Vector bundles and projective $C^{\infty}$-modules

Question

There is the following theorem:

Let $M$ be a smooth manifold (Hausdorff, paracompact etc.). Then there is a bijection

{vector bundles over M}$/\cong \ \longleftrightarrow $ {projective $C^{\infty}(M)$-modules}$/\cong$.

There is an easy (functorial) way to get from vector bundles to projective modules over $C^{\infty}(M)$, by taking global sections.

My question comes from a similar result in Algebraic Geometry:

Let $X$ be a scheme. Then there exists an equivalence of categories:

{vector bundles over $X$} $\cong$ {locally free sheaves on $X$}

where the functors are given by taking the sheaf of sections (which is similar to global sections of the vector bundle in the setting of manifolds) and taking the global spectrum of the symmetric algebra of the locally free sheaf in the other direction.

So in the setting of schemes, the connection seems to be much nicer and I'm asking myself, whether there is a similar procedure in the world of manifolds that gives a functor from projective $C^{\infty}(M)$-modules (or locally free $C^{\infty}_M$-modules) to vector bundles over $M$.

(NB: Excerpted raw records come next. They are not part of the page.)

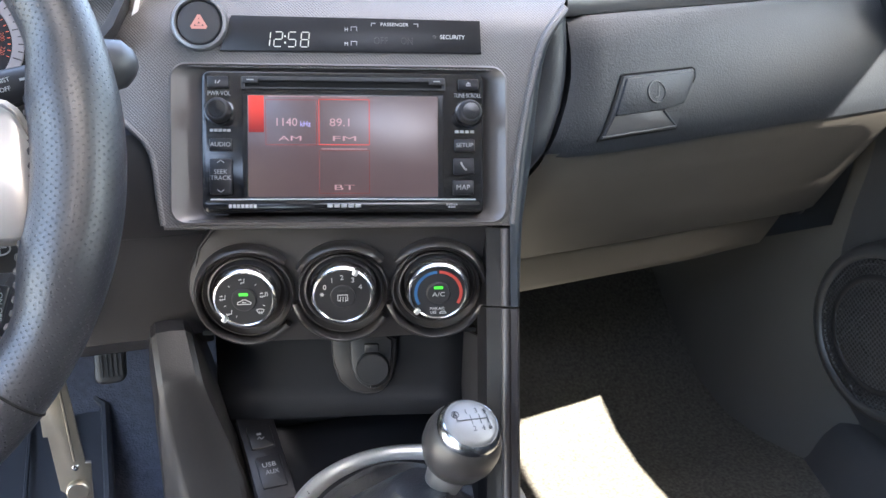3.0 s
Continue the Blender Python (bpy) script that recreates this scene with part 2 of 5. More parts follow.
def thing(name, m, label, category, group="", kind=""):
    ob = new(name)
    ob.empty_display_size = 0.02
    ob.matrix_world = m
    return tagged(ob, label, category, group, kind)


def part(name, bm, material, parent, label="", smooth=30):
    me = bpy.data.meshes.new(name)
    bmesh.ops.recalc_face_normals(bm, faces=bm.faces)
    bm.to_mesh(me)
    bm.free()
    me.materials.append(material)
    if smooth:
        me.shade_smooth()
        me.set_sharp_from_angle(angle=radians(smooth))
    ob = new(name, me)
    ob.parent = parent
    if label:
        tagged(ob, label)
    return ob


def solid(name, bm, material, label, category, group="", kind="", smooth=30):
    ob = part(name, bm, material, None, "", smooth)
    return tagged(ob, label, category, group, kind)


def rrect(cx, cy, w, h, r, n=5, skew=0.0):
    pts = []
    for sx, sy, a0 in ((1, 1, 0), (-1, 1, 90), (-1, -1, 180), (1, -1, 270)):
        for i in range(n + 1):
            a = radians(a0 + 90 * i / n)
            y = sy * (h / 2 - r) + r * math.sin(a)
            pts.append((cx + sx * (w / 2 - r) + r * math.cos(a) + skew * y, cy + y))
    return pts


def circle(cx, cy, r, n=32, ry=None):
    return [(cx + r * math.cos(2 * math.pi * i / n), cy + (ry or r) * math.sin(2 * math.pi * i / n)) for i in range(n)]


def loft(rings, closed=True, caps=(True, True), bm=None):
    """Skins a list of rings (lists of 3D points, equal counts). closed: each ring is a loop."""
    bm = bm or bmesh.new()
    vs = [[bm.verts.new(p) for p in ring] for ring in rings]
    n = len(vs[0])
    for a, b in zip(vs, vs[1:]):
        for i in range(n if closed else n - 1):
            j = (i + 1) % n
            bm.faces.new((a[i], a[j], b[j], b[i]))
    if closed and caps[0]:
        bm.faces.new(list(reversed(vs[0])))
    if closed and caps[1]:
        bm.faces.new(vs[-1])
    return bm


def shrink(outline, d):
    """Moves a closed outline inwards by about d."""
    n = len(outline)
    area = sum(outline[i][0] * outline[(i + 1) % n][1] - outline[(i + 1) % n][0] * outline[i][1] for i in range(n))
    s = 1 if area > 0 else -1
    out = []
    for i in range(n):
        a, b, c = Vector(outline[i - 1]), Vector(outline[i]), Vector(outline[(i + 1) % n])
        e1, e2 = (b - a).normalized(), (c - b).normalized()
        nrm = Vector((-(e1.y + e2.y), e1.x + e2.x)) * s
        if nrm.length < 1e-6:
            nrm = Vector((-e1.y, e1.x)) * s
        nrm.normalize()
        k = max(0.5, abs(nrm.dot(Vector((-e1.y, e1.x)))))
        p = b + nrm * (d / k)
        out.append((p.x, p.y))
    return out


def plate(outline, w0, w1, edge=0.001, bm=None):
    """A slab from w0 (back) to w1 (front) with a rounded front edge."""
    s = 1 if w1 > w0 else -1
    rings = [[(x, y, w0) for x, y in outline], [(x, y, w1 - s * edge) for x, y in outline]]
    if edge:
        for f, g in ((0.3, 0.3), (1.0, 0.0)):
            rings.append([(x, y, w1 - s * edge * g) for x, y in shrink(outline, edge * f)])
    return loft(rings, bm=bm)


def soften(outline, times=2):
    """Rounds the corners of a closed outline."""
    for _ in range(times):
        out = []
        for i in range(len(outline)):
            (ax, ay), (bx, by) = outline[i], outline[(i + 1) % len(outline)]
            out += [(ax * 0.8 + bx * 0.2, ay * 0.8 + by * 0.2), (ax * 0.2 + bx * 0.8, ay * 0.2 + by * 0.8)]
        outline = out
    return outline


def hoop(outer, inner, w0, w1, edge=0.001, win=None, bm=None):
    """A flat frame between two outlines of equal counts. win: the height of the inner lip."""
    win = w1 if win is None else win
    rings = [[(x, y, w0) for x, y in outer], [(x, y, w1 - edge) for x, y in outer], [(x, y, w1) for x, y in shrink(outer, edge)],
             [(x, y, win) for x, y in shrink(inner, -edge)], [(x, y, win - edge) for x, y in inner], [(x, y, w0) for x, y in inner]]
    bm = loft(rings, caps=(False, False), bm=bm)
    return bm


def lathe(profile, n=40, cx=0.0, cy=0.0, w=0.0, bm=None, caps=(True, True), ry=1.0):
    rings = [[(cx + r * math.cos(2 * math.pi * i / n), cy + ry * r * math.sin(2 * math.pi * i / n), w + h) for i in range(n)] for r, h in profile]
    return loft(rings, caps=caps, bm=bm)


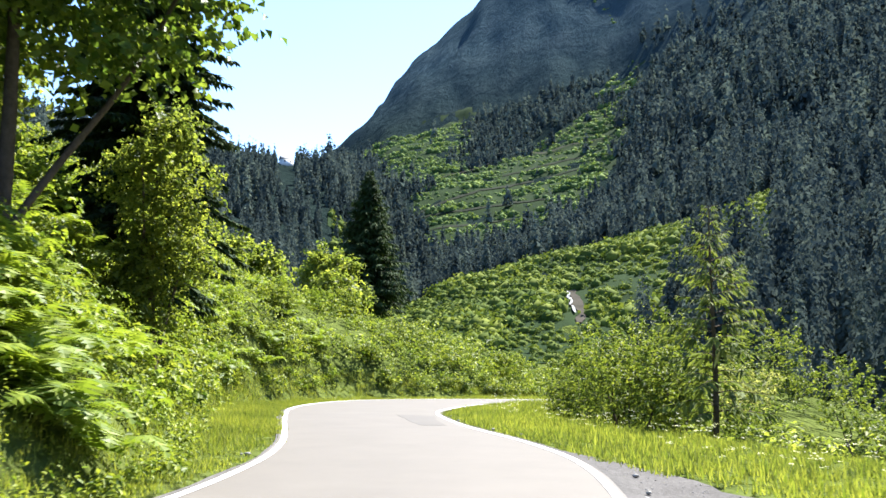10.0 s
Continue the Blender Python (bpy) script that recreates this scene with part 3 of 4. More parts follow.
# ------------------------------------------------------------------ plants
def spruce(name, x, y, tall, wide, seed, mat, label, clear=0.05, foot=None, group="", lean=0.0, whorl=0.5, boughs=6, spray=0.55, rise=0.1, sag=0.5, bare=0.25, power=0.8, dense=6.0, plump=0.1):
    """A spruce: tapered trunk and whorls of boughs, each a bent stick with flat sprays and hanging twigs."""
    rng = np.random.RandomState(seed)
    z0 = float(height(x, y)[0]) - 0.15 if foot is None else foot
    top = new(name)
    top.matrix_world = pose(x, y, z0)
    zs = np.linspace(0, tall, 12)
    path = np.c_[lean * zs + 0.03 * np.sin(zs), 0.03 * np.cos(zs * 0.8), zs]
    v, f = tube(path, np.linspace(0.014 * tall, 0.012, 12), 9)
    child("trunk", mesh_np("trunk", v, f, M_BARK, True), top, "grey-brown trunk")
    quads, sticks = [], []
    up = np.array([0, 0, 1.0])
    z = clear * tall
    while z < tall * 0.985:
        u = z / tall
        reach = wide * (1.0 - u) ** power * (0.7 + 0.3 * min(1.0, (u - clear) / 0.12)) + 0.08
        for k in range(boughs):
            a = 2 * np.pi * (k + rng.uniform(-0.45, 0.45)) / boughs + z * 2.1
            ln = reach * rng.uniform(0.62, 1.14)
            ax, sd = np.array([np.cos(a), np.sin(a), 0]), np.array([-np.sin(a), np.cos(a), 0])
            dip = sag * (1.25 - u) * rng.uniform(0.7, 1.3)
            start = np.array([lean * z, 0, z + rng.uniform(-0.4, 0.4) * whorl])

            def at(s):
                s = np.asarray(s)[:, None]
                return start + ax * ln * s + up * ln * ((rise + 0.25 * u) * s - dip * s**2 + 0.35 * dip * s**4)

            sticks.append(tube(at(np.linspace(0, 0.95, 5)), np.linspace(0.006 + 0.008 * ln, 0.004, 5), 3))
            n = int(6 + ln * dense * 3)
            t = bare + (1 - bare) * rng.rand(n) ** 0.75
            p = at(t)
            side = np.where(rng.rand(n) < 0.5, -1.0, 1.0)
            size = spray * min(1.0, 0.35 + 0.4 * ln) * (0.45 + 0.8 * np.clip(1.05 - t, 0, 1)) * rng.uniform(0.6, 1.3, n)
            way = ax * rng.uniform(0.35, 1.0, (n, 1)) + sd * (side * rng.uniform(0.2, 1.0, n))[:, None] - up * rng.uniform(0.1, 1.0, (n, 1))
            way /= np.linalg.norm(way, axis=1, keepdims=True)
            flat = np.cross(way, up + rng.normal(0, 0.45, (n, 3)))
            flat /= np.linalg.norm(flat, axis=1, keepdims=True) + 1e-9
            w = (plump * size)[:, None]
            mid, tip = p + way * (0.5 * size)[:, None], p + way * size[:, None] - up * (0.15 * size)[:, None]
            quads.append(np.stack([p, mid - flat * w, tip, mid + flat * w], 1).reshape(-1, 3))
        z += whorl * rng.uniform(0.75, 1.25) * (1.0 - 0.45 * u)
    v = np.vstack(quads)
    child("crown", mesh_np("crown", v, np.arange(len(v)).reshape(-1, 4), mat), top, "drooping needle boughs")
    child("branchwork", mesh_np("branchwork", *joined(sticks), M_BARK), top, "thin bare branches", "stuff")
    return tagged(top, label, "tree", group)


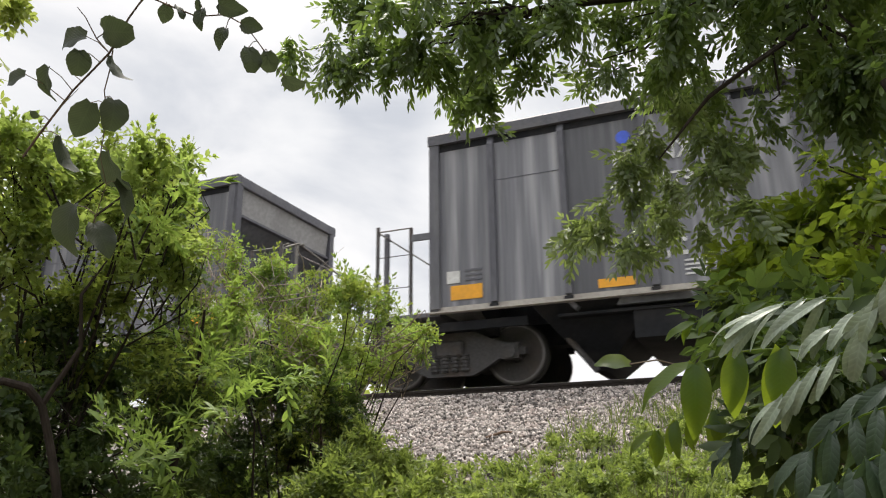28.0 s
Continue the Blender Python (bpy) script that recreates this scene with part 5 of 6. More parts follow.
LIGHT_SHRUB_B = [(-2.17, 2.76, 2.07, 0.21), (-2.35, 3.48, 2.08, 0.26), (-1.94, 3.36, 2.10, 0.14), (-2.48, 3.34, 1.84, 0.29), (-2.33, 3.75, 1.85, 0.25), (-1.97, 3.46, 2.02, 0.11), (-2.01, 3.40, 1.97, 0.12)]
LOW_SHRUB = [(-1.80, 3.57, 1.80, 0.12), (-1.70, 3.07, 1.77, 0.11), (-1.66, 3.57, 1.72, 0.10), (-1.45, 2.92, 1.67, 0.15), (-1.68, 2.86, 1.70, 0.12), (-1.76, 3.30, 1.87, 0.07)]
PALE_TREE = [(-4.68, 3.44, 3.95, 0.19), (-3.99, 3.15, 3.52, 0.11), (-4.66, 3.49, 3.64, 0.21), (-3.69, 2.68, 3.59, 0.16), (-3.73, 2.64, 3.79, 0.17), (-4.49, 3.32, 3.26, 0.27)]
TOP_LEFT = [(-3.24, 2.53, 3.85, 0.10), (-2.83, 2.16, 3.57, 0.14), (-3.07, 2.48, 3.97, 0.10), (-2.31, 2.21, 3.60, 0.06), (-2.24, 2.34, 3.69, 0.07), (-2.43, 2.71, 4.04, 0.07)]
LIMB_A = [(-1.49, 2.64, 3.32, 0.08), (-1.18, 2.34, 3.03, 0.10), (-1.02, 2.34, 2.97, 0.12), (-0.95, 2.57, 3.10, 0.14), (-0.80, 2.55, 3.07, 0.11), (-1.58, 2.44, 3.08, 0.05), (-1.42, 2.38, 2.97, 0.07), (-1.32, 2.43, 2.99, 0.08), (-1.16, 2.37, 2.91, 0.07), (-1.09, 2.52, 2.93, 0.07), (-1.13, 2.97, 3.18, 0.11), (-0.87, 2.59, 2.95, 0.07), (-1.18, 2.87, 3.01, 0.06), (-1.11, 2.99, 3.07, 0.07), (-0.78, 2.91, 3.27, 0.05)]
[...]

(I'm sorry for the vague formulation, but I'm not really sure what I want. It worries me that the construction of the vector bundle associated to a projective $C^{\infty}(M)$-module seems non-canonical)

Answer 1

Given a projective module $P$ on a commutative ring $A$, you construct a vector bundle on the affine scheme $Spec A$ by taking the spectrum of the symmetric algebra of $P^\vee$: $$SpecSym^*_AP^\vee\to Spec A.$$

For a compact smooth manifold $M$ you can do a similar construction: given a projective $\mathcal{C}^\infty(M)$-module $P$, you get a vector bundle by taking the real spectrum (with real topology) $$Spec_\mathbb{R}Sym^*_{\mathcal{C}^\infty(M)}P^\vee \to Spec_\mathbb{R}\mathcal{C}^\infty(M)\simeq M$$ of the symmetric algebra of $P^\vee$. This construction defines a quasi-inverse functor to the one which takes global sections.

Details can be found e.g. in section 5.3 of this book.

Notice that you have a "local" statement in the smooth world also: there is an equivalence of categories between vector bundles on $M$ and locally free sheaves of $\mathcal{C}^\infty_M$-modules (and in this case compactness is not needed).